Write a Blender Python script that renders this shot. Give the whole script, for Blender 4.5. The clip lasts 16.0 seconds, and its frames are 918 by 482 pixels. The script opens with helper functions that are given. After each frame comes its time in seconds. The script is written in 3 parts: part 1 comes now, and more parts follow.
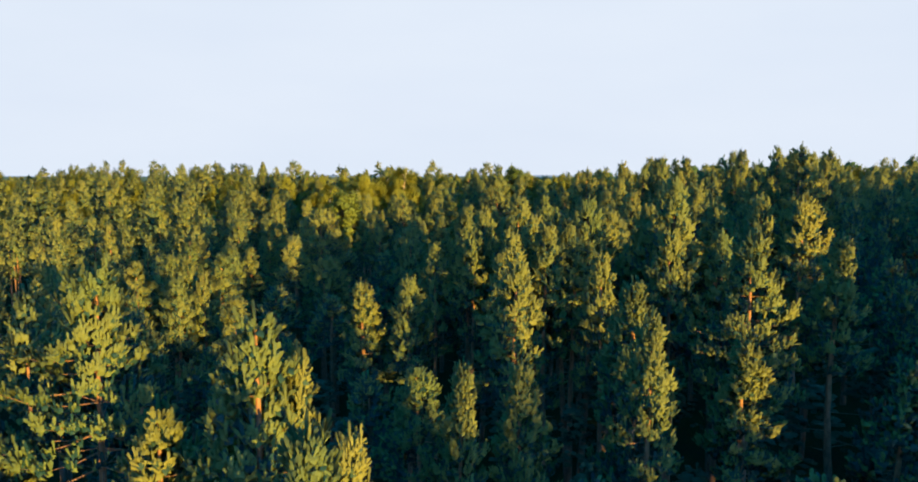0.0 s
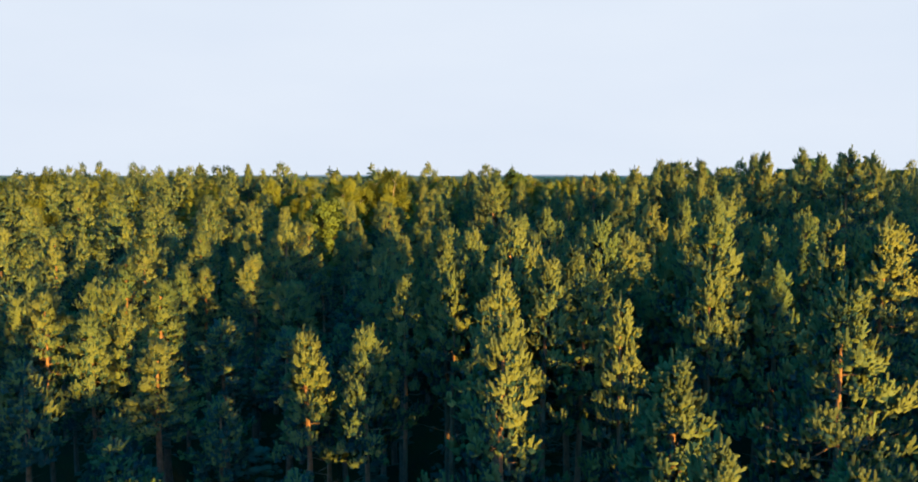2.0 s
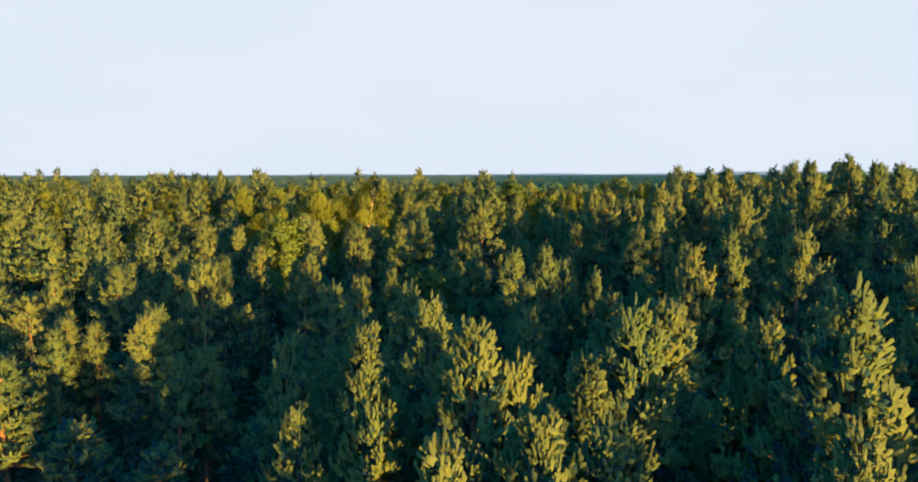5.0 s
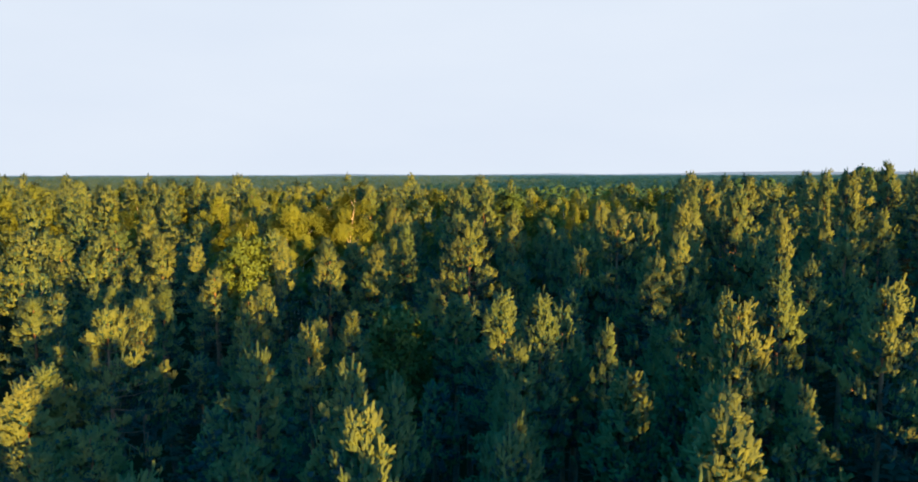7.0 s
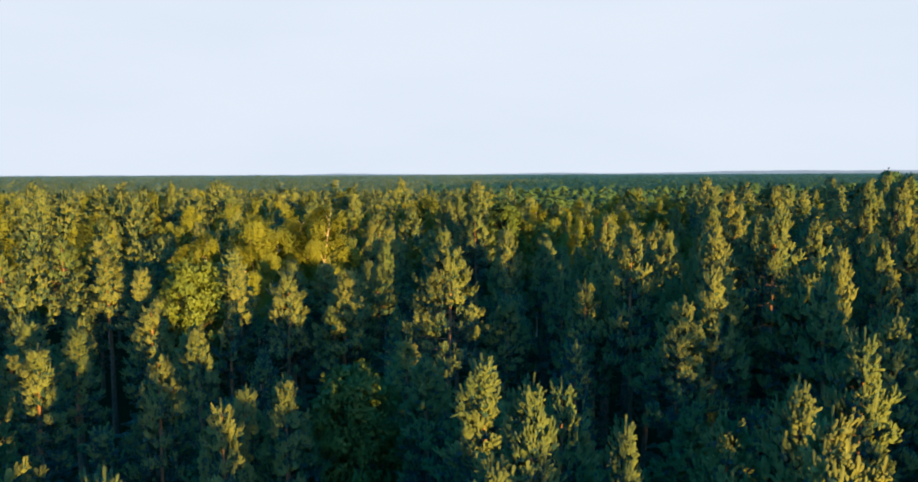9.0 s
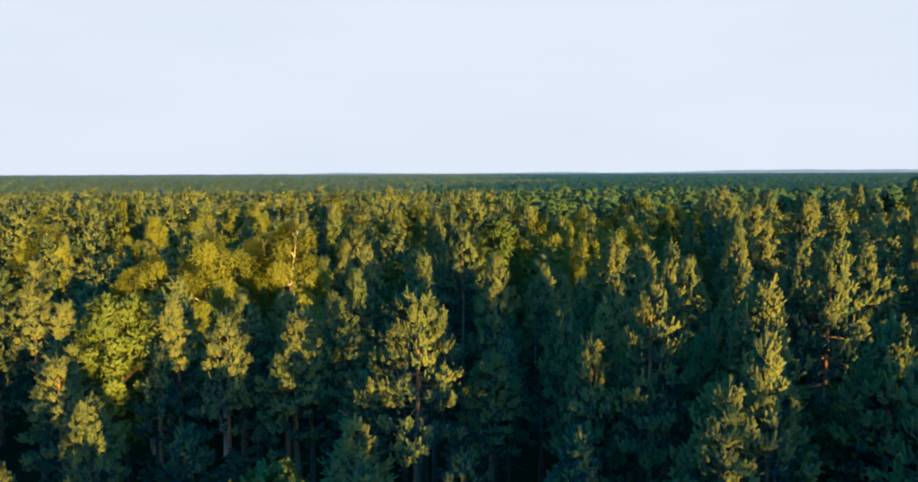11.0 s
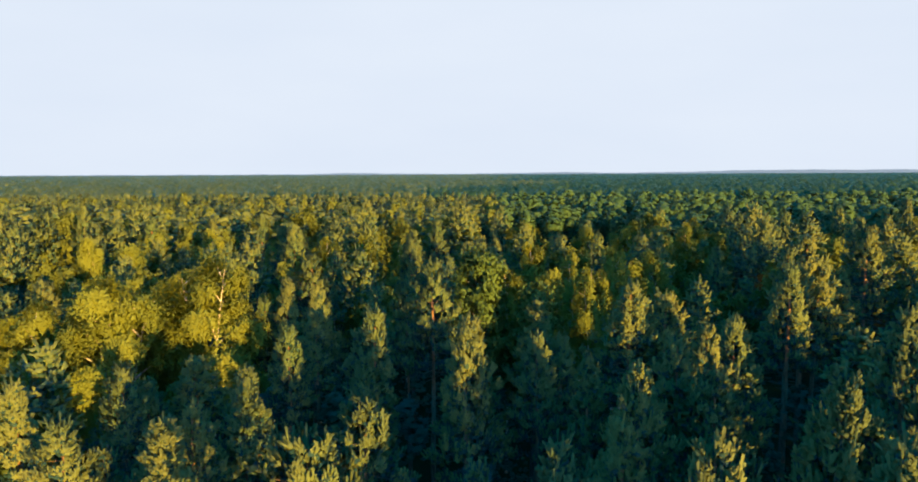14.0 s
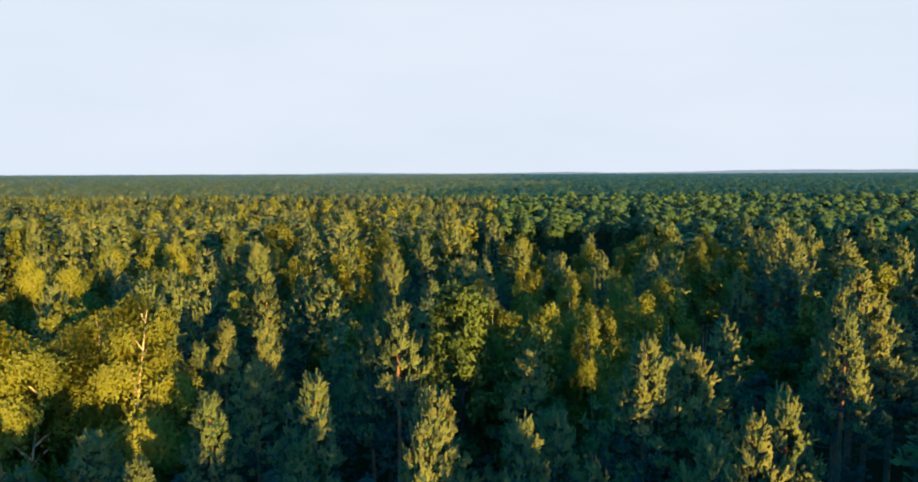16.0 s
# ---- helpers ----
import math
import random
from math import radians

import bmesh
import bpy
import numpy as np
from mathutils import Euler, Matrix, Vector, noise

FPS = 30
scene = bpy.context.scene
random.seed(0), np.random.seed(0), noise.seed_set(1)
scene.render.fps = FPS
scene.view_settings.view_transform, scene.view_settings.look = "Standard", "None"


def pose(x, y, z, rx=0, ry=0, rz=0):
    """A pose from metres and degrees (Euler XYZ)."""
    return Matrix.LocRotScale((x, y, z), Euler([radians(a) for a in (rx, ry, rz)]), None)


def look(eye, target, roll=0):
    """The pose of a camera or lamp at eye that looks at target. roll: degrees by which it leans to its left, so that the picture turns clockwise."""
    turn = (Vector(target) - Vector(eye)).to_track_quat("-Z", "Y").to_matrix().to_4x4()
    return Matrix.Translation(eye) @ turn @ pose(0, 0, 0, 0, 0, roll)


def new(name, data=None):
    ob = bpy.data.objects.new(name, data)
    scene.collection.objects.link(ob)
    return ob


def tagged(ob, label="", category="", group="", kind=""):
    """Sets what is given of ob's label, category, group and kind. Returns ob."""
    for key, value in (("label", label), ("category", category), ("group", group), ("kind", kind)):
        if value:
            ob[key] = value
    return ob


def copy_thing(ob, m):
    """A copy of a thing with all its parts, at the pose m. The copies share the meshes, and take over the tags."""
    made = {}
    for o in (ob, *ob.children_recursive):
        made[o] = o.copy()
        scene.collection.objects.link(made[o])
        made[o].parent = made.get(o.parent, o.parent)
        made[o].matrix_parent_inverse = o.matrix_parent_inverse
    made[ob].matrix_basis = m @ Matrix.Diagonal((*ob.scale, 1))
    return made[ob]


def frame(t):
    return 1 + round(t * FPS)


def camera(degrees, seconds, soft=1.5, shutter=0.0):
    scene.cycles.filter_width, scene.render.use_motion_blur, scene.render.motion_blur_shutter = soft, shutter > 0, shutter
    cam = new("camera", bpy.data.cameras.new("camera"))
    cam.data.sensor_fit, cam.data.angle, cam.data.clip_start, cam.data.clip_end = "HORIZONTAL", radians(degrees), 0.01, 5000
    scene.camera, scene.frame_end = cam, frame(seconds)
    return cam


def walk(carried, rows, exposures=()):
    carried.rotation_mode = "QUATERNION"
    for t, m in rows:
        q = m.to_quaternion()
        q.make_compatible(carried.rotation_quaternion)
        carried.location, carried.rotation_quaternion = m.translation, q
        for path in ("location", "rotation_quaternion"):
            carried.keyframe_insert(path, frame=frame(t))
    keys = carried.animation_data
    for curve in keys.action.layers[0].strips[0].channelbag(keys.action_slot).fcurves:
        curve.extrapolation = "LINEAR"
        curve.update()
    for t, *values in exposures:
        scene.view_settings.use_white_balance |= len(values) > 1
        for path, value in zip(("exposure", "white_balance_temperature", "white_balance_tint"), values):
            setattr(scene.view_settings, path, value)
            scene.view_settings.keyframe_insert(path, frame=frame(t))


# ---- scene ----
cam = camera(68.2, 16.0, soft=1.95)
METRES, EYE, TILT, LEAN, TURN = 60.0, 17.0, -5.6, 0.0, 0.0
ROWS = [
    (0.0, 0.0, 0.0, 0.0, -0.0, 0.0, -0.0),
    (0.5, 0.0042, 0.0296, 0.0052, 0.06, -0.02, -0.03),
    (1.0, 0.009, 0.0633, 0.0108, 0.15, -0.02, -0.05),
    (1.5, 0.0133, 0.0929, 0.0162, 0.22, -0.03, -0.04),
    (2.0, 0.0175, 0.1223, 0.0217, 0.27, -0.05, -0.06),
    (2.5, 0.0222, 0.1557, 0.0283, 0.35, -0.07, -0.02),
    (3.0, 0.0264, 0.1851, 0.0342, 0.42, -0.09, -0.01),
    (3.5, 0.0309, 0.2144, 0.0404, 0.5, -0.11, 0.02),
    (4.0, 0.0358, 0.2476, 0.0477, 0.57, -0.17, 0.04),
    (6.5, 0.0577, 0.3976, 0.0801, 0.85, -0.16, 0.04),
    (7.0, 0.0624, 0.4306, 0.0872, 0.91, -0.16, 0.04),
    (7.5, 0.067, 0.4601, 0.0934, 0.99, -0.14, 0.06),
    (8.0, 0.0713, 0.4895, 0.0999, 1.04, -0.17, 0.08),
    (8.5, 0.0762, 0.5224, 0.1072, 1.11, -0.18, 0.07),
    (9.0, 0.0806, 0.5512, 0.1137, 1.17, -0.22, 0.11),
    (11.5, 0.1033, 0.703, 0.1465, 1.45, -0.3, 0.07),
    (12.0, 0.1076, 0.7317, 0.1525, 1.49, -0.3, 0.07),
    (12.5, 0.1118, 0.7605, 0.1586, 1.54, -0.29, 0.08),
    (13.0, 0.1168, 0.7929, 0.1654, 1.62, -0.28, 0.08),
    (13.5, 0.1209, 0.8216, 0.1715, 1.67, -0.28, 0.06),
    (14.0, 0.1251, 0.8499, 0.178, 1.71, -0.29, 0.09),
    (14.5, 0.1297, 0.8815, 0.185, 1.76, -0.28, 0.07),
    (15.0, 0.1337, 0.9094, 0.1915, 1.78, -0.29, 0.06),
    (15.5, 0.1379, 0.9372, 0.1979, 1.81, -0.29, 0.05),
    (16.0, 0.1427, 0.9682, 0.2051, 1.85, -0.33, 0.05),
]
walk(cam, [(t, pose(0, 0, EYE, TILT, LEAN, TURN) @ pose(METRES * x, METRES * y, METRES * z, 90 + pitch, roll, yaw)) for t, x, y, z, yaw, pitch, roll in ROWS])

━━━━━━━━

[INSTRUCTIONS TO FOLLOW] Retype, exactly and in full, the lines above from the one containing "scene.collection.objects.link(made[o])" through the one containing "q.make_compatible(carried.rotation_quaternion)".

[RESPONSE TO THIS EXERCISE]
        scene.collection.objects.link(made[o])
        made[o].parent = made.get(o.parent, o.parent)
        made[o].matrix_parent_inverse = o.matrix_parent_inverse
    made[ob].matrix_basis = m @ Matrix.Diagonal((*ob.scale, 1))
    return made[ob]


def frame(t):
    return 1 + round(t * FPS)


def camera(degrees, seconds, soft=1.5, shutter=0.0):
    scene.cycles.filter_width, scene.render.use_motion_blur, scene.render.motion_blur_shutter = soft, shutter > 0, shutter
    cam = new("camera", bpy.data.cameras.new("camera"))
    cam.data.sensor_fit, cam.data.angle, cam.data.clip_start, cam.data.clip_end = "HORIZONTAL", radians(degrees), 0.01, 5000
    scene.camera, scene.frame_end = cam, frame(seconds)
    return cam


def walk(carried, rows, exposures=()):
    carried.rotation_mode = "QUATERNION"
    for t, m in rows:
        q = m.to_quaternion()
        q.make_compatible(carried.rotation_quaternion)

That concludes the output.